Alla luce dell’eucaristia l’etica cristiana diviene
capace di coinvolgere tutto l’uomo, di convertirne il cuore e di plasmarne la
persona sul modello del Cristo stesso: “L’eucaristia è capace di plasmare la
vita dell’uomo secondo un modello, un’impronta, una figura che è Cristo stesso
nel gesto supremo della pasqua; e la chiesa è appunto la comunità di coloro i
quali lasciano che sia l’eucaristia a dare forma, consistenza, dinamismo ai ritmi
della loro vita personale, ai rapporti comunitari, ai progetti sociali, alle
iniziative di riforma della convivenza umana”.
Altrimenti si cade in una predicazione moraleggiante
che non onora la ricchezza e bellezza e verità del vangelo. Papa Francesco su
questo è molto esplicito. “Quando la predicazione è fedele al Vangelo, si
manifesta con chiarezza la centralità di alcune verità e risulta chiaro che la
predicazione morale cristiana non è un’etica stoica, è più che un’ascesi, non è
una mera filosofia pratica né un catalogo di peccati ed errori.

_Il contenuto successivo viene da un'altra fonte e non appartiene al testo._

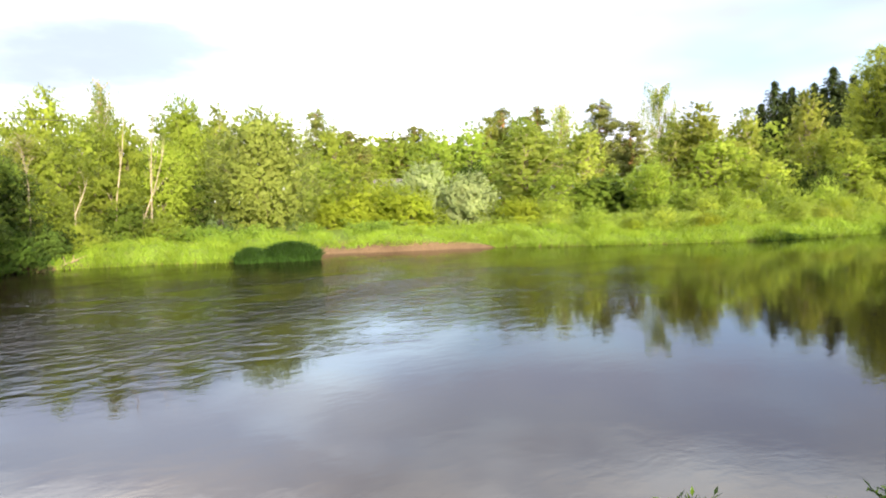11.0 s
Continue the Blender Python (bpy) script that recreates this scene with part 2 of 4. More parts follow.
def ground_material():
    m, t = material("bank_ground")
    geo = wire(t, "ShaderNodeNewGeometry")
    pos = geo.outputs["Position"]
    n1 = wire(t, "ShaderNodeTexNoise", Vector=pos, Scale=0.5, Detail=5.0)
    n2 = wire(t, "ShaderNodeTexNoise", Vector=pos, Scale=6.0, Detail=4.0)
    turf = mixed(t, n1.outputs["Fac"], (0.070, 0.120, 0.018), (0.150, 0.210, 0.030))
    turf = mixed(t, ramp(t, n2.outputs["Fac"], [(0.42, 0.0), (0.7, 0.7)]), turf, (0.060, 0.055, 0.025))
    soil = mixed(t, n2.outputs["Fac"], (0.070, 0.046, 0.030), (0.140, 0.094, 0.060))
    soil = mixed(t, ramp(t, n1.outputs["Fac"], [(0.45, 0.0), (0.6, 0.7)]), soil, (0.060, 0.038, 0.026))
    z = wire(t, "ShaderNodeSeparateXYZ", Vector=pos)
    wob = wire(t, "ShaderNodeMath", i0=n2.outputs["Fac"], i1=0.25)
    wob.operation = "MULTIPLY"
    lvl = wire(t, "ShaderNodeMath", i0=z.outputs["Z"], i1=wob.outputs[0])
    lvl.operation = "ADD"
    # bare earth stands higher under the bird cherry and on the mud bank
    stretch = wire(t, "ShaderNodeMapRange", i0=z.outputs["X"], i1=-10.0, i2=40.0)
    bare = ramp(t, stretch.outputs[0], [(0.16, 0.35), (0.20, 0.27), (0.40, 0.27), (0.44, 0.35), (0.585, 0.35), (0.60, 0.04), (0.66, 0.0), (0.71, 0.14), (0.74, 0.35)])
    cut = wire(t, "ShaderNodeMath", i0=lvl.outputs[0], i1=bare)
    cut.operation = "ADD"
    col = mixed(t, ramp(t, cut.outputs[0], [(0.50, 0.0), (0.60, 1.0)]), soil, turf)
    bp = wire(t, "ShaderNodeBump", Strength=0.6, Distance=0.08, Height=n2.outputs["Fac"])
    p = wire(t, "ShaderNodeBsdfPrincipled", Base_Color=col, Roughness=0.95, Specular_IOR_Level=0.08, Normal=bp.outputs[0])
    finish(t, p.outputs[0])
    return m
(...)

Il Vangelo
invita prima di tutto a rispondere al Dio che ci ama e che ci salva,
riconoscendolo negli altri e uscendo da sé stessi per cercare il bene di tutti.
Quest’invito non va oscurato in nessuna circostanza!” (EG 39).
Se si opera una scissione con l’essenziale del
vangelo “l’edificio morale della chiesa corre il rischio di diventare un
castello di carte, e questo è il nostro maggiore pericolo. Perché allora non
sarà propriamente il vangelo che si annuncia, ma alcuni accenti dottrinali o
morali che procedono da determinate opzioni ideologiche” (EG 39). Papa
Francesco è preoccupato di mai scindere il messaggio etico cristiano dal suo
fondamento rivelativo che solo gli conferisce consistenza. E che noi troviamo
al cuore della celebrazione eucaristica.